» **INPUT FOR THIS TASK**
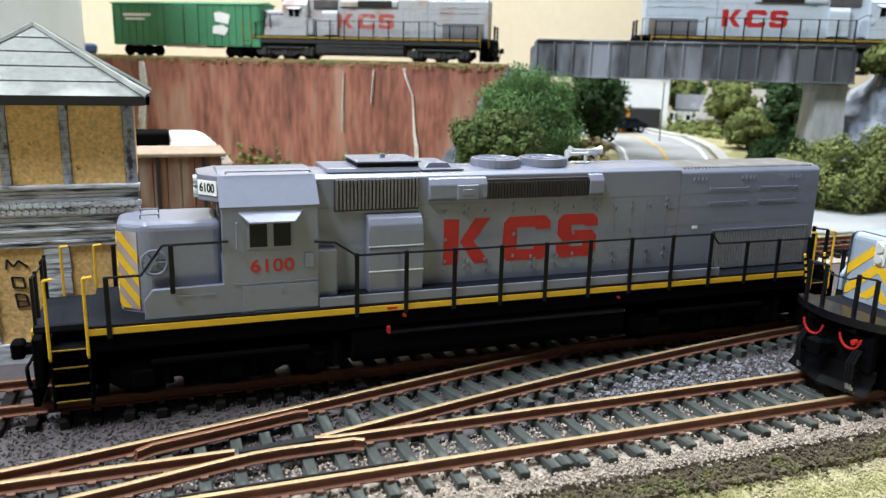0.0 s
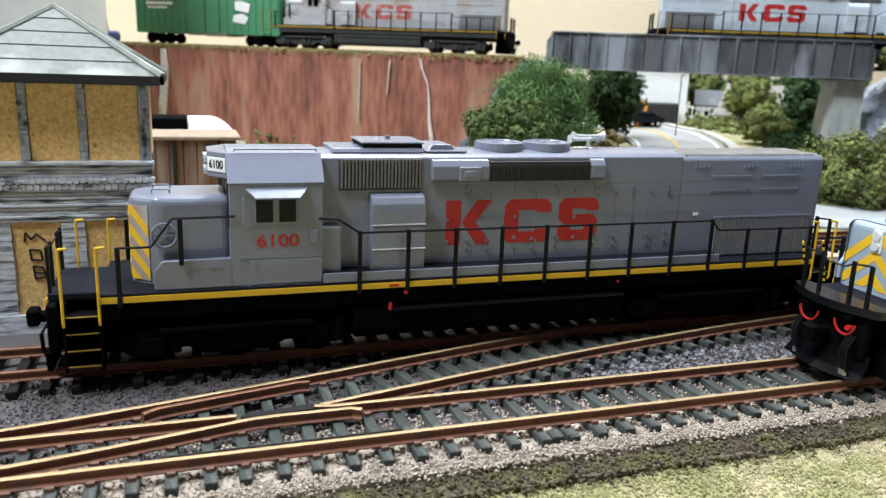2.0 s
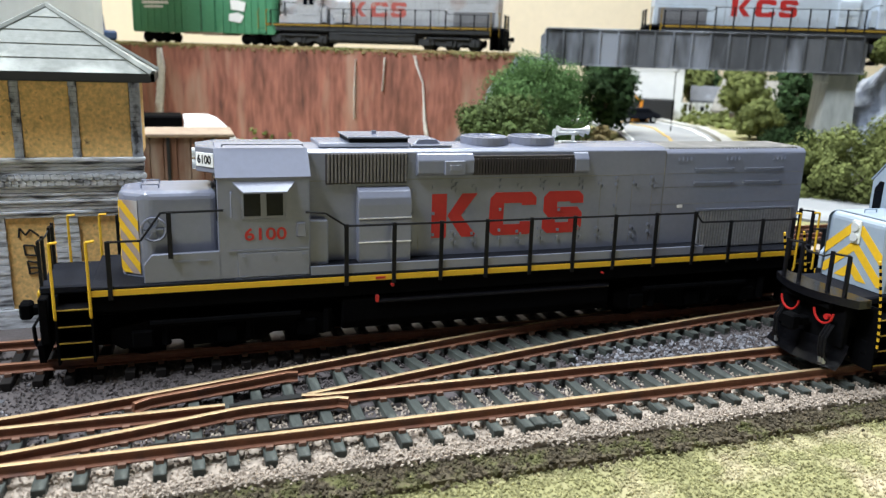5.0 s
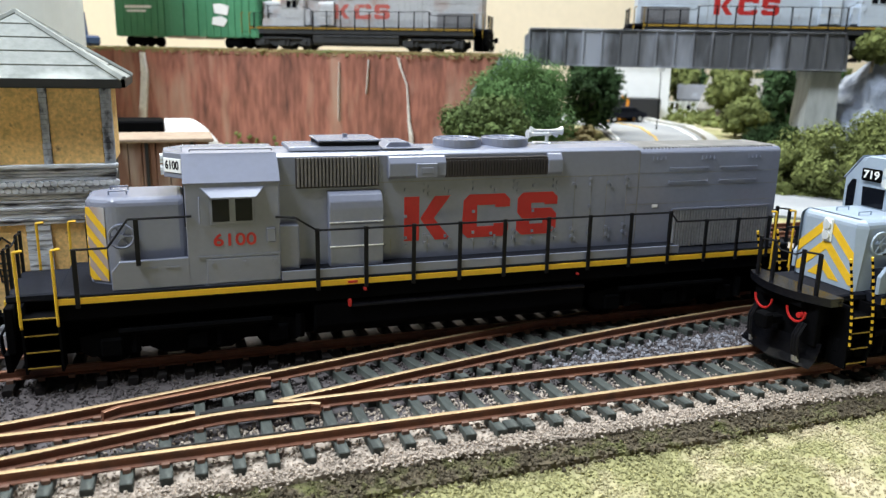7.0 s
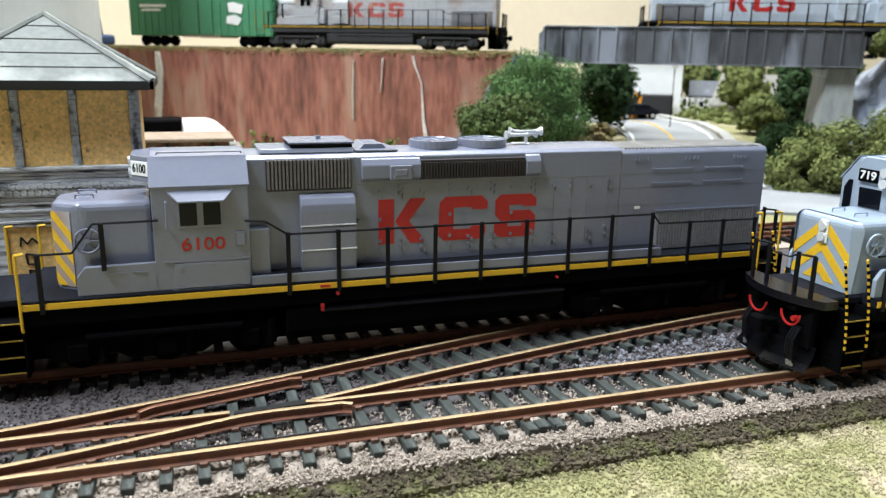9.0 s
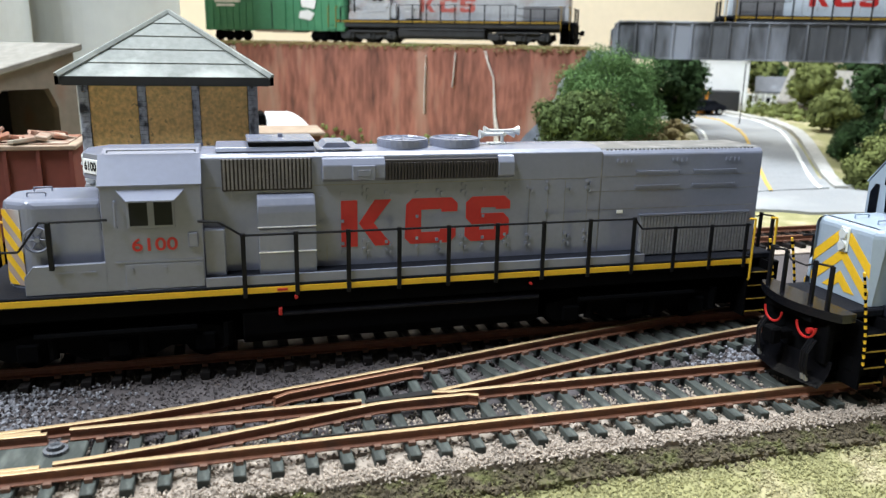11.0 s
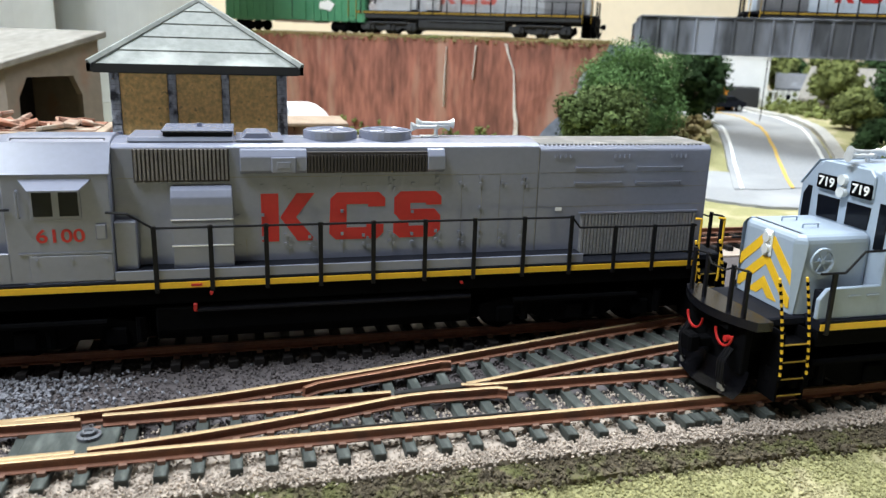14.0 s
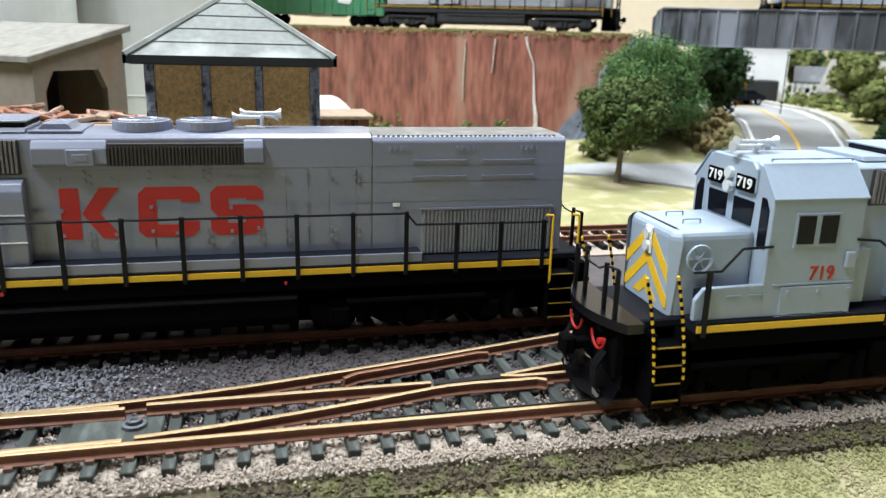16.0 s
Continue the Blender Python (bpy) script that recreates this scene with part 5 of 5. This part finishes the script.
car("dark_car", "dark model saloon car on the road", 0.425, 0.565, 5, "deck")
car("white_car", "white model car parked across the road", 0.575, 0.535, -30, "white")
D = thing("digger", "small orange and white model digger with a bent boom", "excavator", 0.440, 0.585, 0.019)
part("body", box(bmesh.new(), -0.010, 0.010, -0.008, 0.008, 0.004, 0.014, 0.001), M["orange"], D)
part("track_base", box(bmesh.new(), -0.013, 0.013, -0.010, 0.010, 0, 0.005, 0.001), M["black"], D)
part("boom", tube(bmesh.new(), [(0.002, 0, 0.012), (0.004, 0, 0.026), (-0.008, 0, 0.032)], 0.0018, 6), M["orange"], D)
part("bucket", box(bmesh.new(), -0.014, -0.006, -0.003, 0.003, 0.026, 0.033, 0.001), M["white"], D)
P_ = thing("street_lamp", "thin dark street lamp with a white globe", "street lamp", 0.405, 0.470, 0.018)
part("pole", rod(bmesh.new(), (0, 0, 0), (0, 0, 0.062), 0.0005, 6), M["black"], P_)
bm = bmesh.new()
bmesh.ops.create_icosphere(bm, subdivisions=2, radius=0.004, matrix=Matrix.Translation((0, 0, 0.064)))
part("globe", bm, M["white"], P_, "white globe", True)
scatter("far_scrub", 2600, lambda r: (lambda x, y: (x, y, height(x, y) + abs(r.normal(0, 0.006))))(r.uniform(0.50, 0.95), r.uniform(0.50, 0.78)), 0.004, M["leaf_olive"], "distant olive scrub behind the road", "scrub", 13)


# ---- motion ----
def motions():
    walk(grey_loco, [(t, pose(x, 0.0568, 0)) for t, x in ROWS_GREY])
    walk(striped_loco, [(t, pose(x, 0, 0)) for t, x in ROWS_STRIPED])


# positions along the tracks, seconds and metres
ROWS_GREY = [(0, 0.0833), (3, 0.0833), (5.5, 0.08297), (6, 0.08280), (6.5, 0.08272), (7, 0.08262), (7.5, 0.08244), (8, 0.08215), (10.5, 0.02713), (11, 0.02109), (11.5, 0.01998), (12, 0.01919), (12.5, 0.01591), (13, 0.01077), (13.5, 0.00371), (14, -0.00895), (14.5, -0.01756), (15, -0.03004), (15.5, -0.04930), (16, -0.06860)]
ROWS_STRIPED = [(0, 0.2801), (3, 0.2801), (5.5, 0.27985), (6, 0.27955), (6.5, 0.27939), (7, 0.27920), (7.5, 0.27883), (8, 0.27821), (10.5, 0.24030), (11, 0.23277), (11.5, 0.22654), (12, 0.22102), (12.5, 0.21417), (13, 0.20846), (13.5, 0.20351), (14, 0.19863), (14.5, 0.19077), (15, 0.17858), (15.5, 0.16605), (16, 0.15371)]


motions()
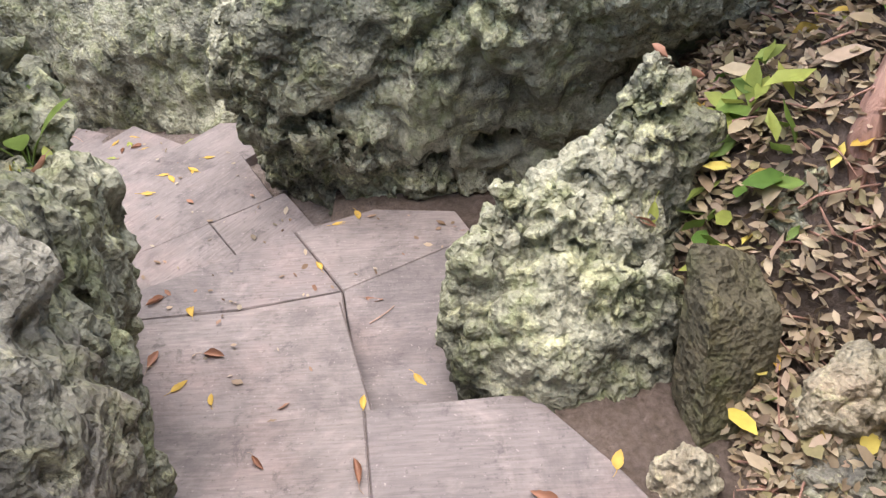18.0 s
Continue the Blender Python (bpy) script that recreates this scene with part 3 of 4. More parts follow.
rock("overhanging_slab", "flat slab of limestone overhanging a dark hollow", [
    ring(1.14, (.44, 5.16), (1.1, 5.30), (2.2, 5.2), (2.8, 5.6), (2.2, 6.2), (1.0, 5.9)),
    ring(1.22, (.41, 5.05), (1.05, 5.08), (2.2, 5.0), (2.8, 5.5), (2.2, 6.2), (.9, 5.9)),
    ring(1.6, (.58, 4.92), (1.1, 4.64), (2.2, 4.5), (2.8, 5.4), (2.2, 6.2), (.95, 5.9)),
    ring(1.95, (.78, 4.84), (1.3, 4.4), (2.2, 4.3), (2.8, 5.4), (2.2, 6.2), (1.05, 5.9)),
    ring(2.15, (.95, 4.9), (1.4, 4.5), (2.2, 4.4), (2.7, 5.4), (2.2, 6.0), (1.2, 5.8)),
], 260, 120, GREY_ROCK, 61, rough=.12, crag=.2, pits=.45, cracks=.2, grain=(.6, 0, .8))

rock("stair_rock", "mossy limestone rock face rising straight beside the stair", [
    [(-1.3, 6.80, -.6), (-2.1, 7.06, -.7), (-3.0, 7.46, -.8), (-3.7, 7.78, -.9), (-4.35, 8.22, -1.0), (-4.95, 8.72, -1.1), (-5.2, 9.1, -1.1), (-4.9, 9.8, -1.1), (-3.5, 9.5, -1.), (-1.2, 8.6, -.8), (-.4, 7.4, -.6)],
    [(-1.25, 6.9, -.1), (-2.12, 7.10, -.15), (-3.0, 7.44, -.25), (-3.7, 7.76, -.4), (-4.35, 8.2, -.5), (-4.98, 8.72, -.6), (-5.25, 9.15, -.7), (-4.9, 9.8, -.7), (-3.5, 9.5, -.5), (-1.2, 8.6, -.2), (-.4, 7.4, -.1)],
    [(-1.2, 7.0, .3), (-2.15, 7.24, .5), (-3.0, 7.5, .35), (-3.7, 7.82, .15), (-4.35, 8.26, -.05), (-4.95, 8.8, -.3), (-5.2, 9.2, -.45), (-4.9, 9.7, -.5), (-3.5, 9.5, -.1), (-1.2, 8.6, .2), (-.4, 7.4, .3)],
    [(-1.2, 7.1, .95), (-1.85, 7.27, 1.14), (-2.3, 7.42, .96), (-2.9, 7.60, .84), (-3.6, 7.93, .56), (-4.3, 8.4, .16), (-4.95, 9.05, -.25), (-4.7, 9.6, -.4), (-3.5, 9.3, .4), (-1.4, 8.2, 1.0), (-.6, 7.5, .7)],
], 560, 240, MOSS_ROCK, 71, rough=.35, pits=.75, crag=.4, creases=[([(-2.02, 7.17, -.6), (-1.98, 7.16, -.3), (-1.88, 7.12, .04), (-1.76, 7.08, .26), (-1.55, 7.02, .5)], .03, .09), ([(-2.75, 7.42, -.7), (-2.7, 7.4, .0), (-2.6, 7.4, .6)], .03, .05), ([(-4.3, 8.2, -.9), (-4.3, 8.22, 0)], .05, .08), ([(-3.5, 7.7, -.8), (-3.45, 7.7, .3)], .03, .05)], hollows=[(-2.72, 7.42, -.36, (.06, .1, .07), .07), (-2.3, 7.28, .4, (.07, .1, .1), .06), (-2.6, 7.38, .54, (.06, .1, .05), .05)])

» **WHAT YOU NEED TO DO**
Which lines above run from the one containing "More parts follow." down to the one containing "grain=(.6, 0, .8))"? Repeat exactly those, both ends included, and nothing else.

» **WRITTEN ANSWER**
Continue the Blender Python (bpy) script that recreates this scene with part 3 of 4. More parts follow.
rock("overhanging_slab", "flat slab of limestone overhanging a dark hollow", [
    ring(1.14, (.44, 5.16), (1.1, 5.30), (2.2, 5.2), (2.8, 5.6), (2.2, 6.2), (1.0, 5.9)),
    ring(1.22, (.41, 5.05), (1.05, 5.08), (2.2, 5.0), (2.8, 5.5), (2.2, 6.2), (.9, 5.9)),
    ring(1.6, (.58, 4.92), (1.1, 4.64), (2.2, 4.5), (2.8, 5.4), (2.2, 6.2), (.95, 5.9)),
    ring(1.95, (.78, 4.84), (1.3, 4.4), (2.2, 4.3), (2.8, 5.4), (2.2, 6.2), (1.05, 5.9)),
    ring(2.15, (.95, 4.9), (1.4, 4.5), (2.2, 4.4), (2.7, 5.4), (2.2, 6.0), (1.2, 5.8)),
], 260, 120, GREY_ROCK, 61, rough=.12, crag=.2, pits=.45, cracks=.2, grain=(.6, 0, .8))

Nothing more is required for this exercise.